In this case, Sinclair suggests that if an officious bystander had asked the question what if Harry is ill?’, the courts may well take the view that the parties would have answered testily ‘well of course he couldn’t work if he was ill, that wouldn’t be a breach’ – and so a clause may well be implied in the contract that this is an acceptable reason for the services not to be provided. As a result, there would be no breach of contract and no liability to the agency.

Is the contract ‘frustrated’?

Sinclair notes that there is yet another point of law that may apply to this case, which is the concept of ‘frustration’: “A contract may become frustrated if a post-contract event makes the completion of the contract either impossible or radically different from what had originally been intended, or if the contract is deprived of its commercial purpose.”

A contract may become frustrated if a post-contract event makes the completion of the contract either impossible or radically different from what had originally been intended

Roger Sinclair, Egos

Sinclair provides a real-life example: “In 1966, a contract between the band the ‘Barron Knights’ and its drummer was held by the courts to have been frustrated as a result of the drummer being too ill to perform. So a contractor’s illness, in a situation when both the contractor and the client intended the services to be performed personally, may result in the contract being frustrated.”

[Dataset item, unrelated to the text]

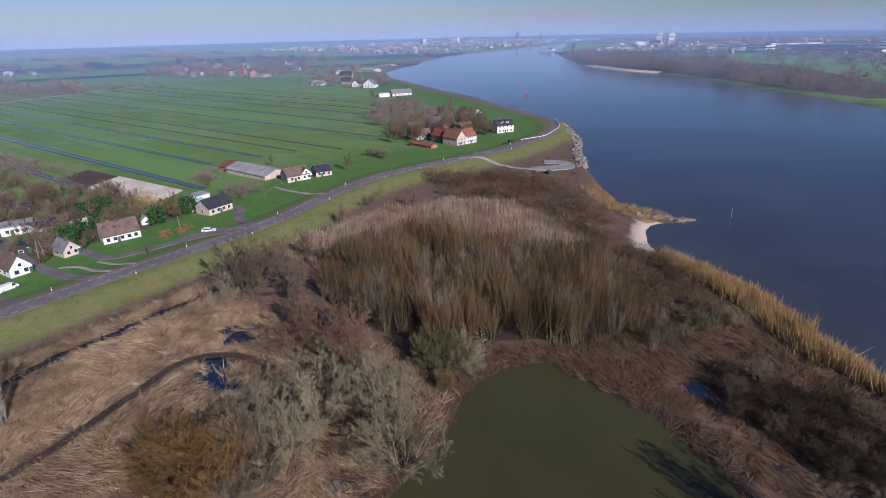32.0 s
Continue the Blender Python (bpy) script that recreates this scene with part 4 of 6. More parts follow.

If a contract is deemed to be frustrated, then Sinclair confirms that it releases both parties from any further contractual obligations. Any money that has been paid may be repayable, less any expenses already incurred. And where one party has enjoyed a considerable benefit before the contract ended, the other party may be entitled to recompense.

Sinclair concludes: “In this case, I suspect it is very unlikely that there was a breach of contract. The contractor should, after confirming his position by taking professional legal advice, tell the agency that it has no case.”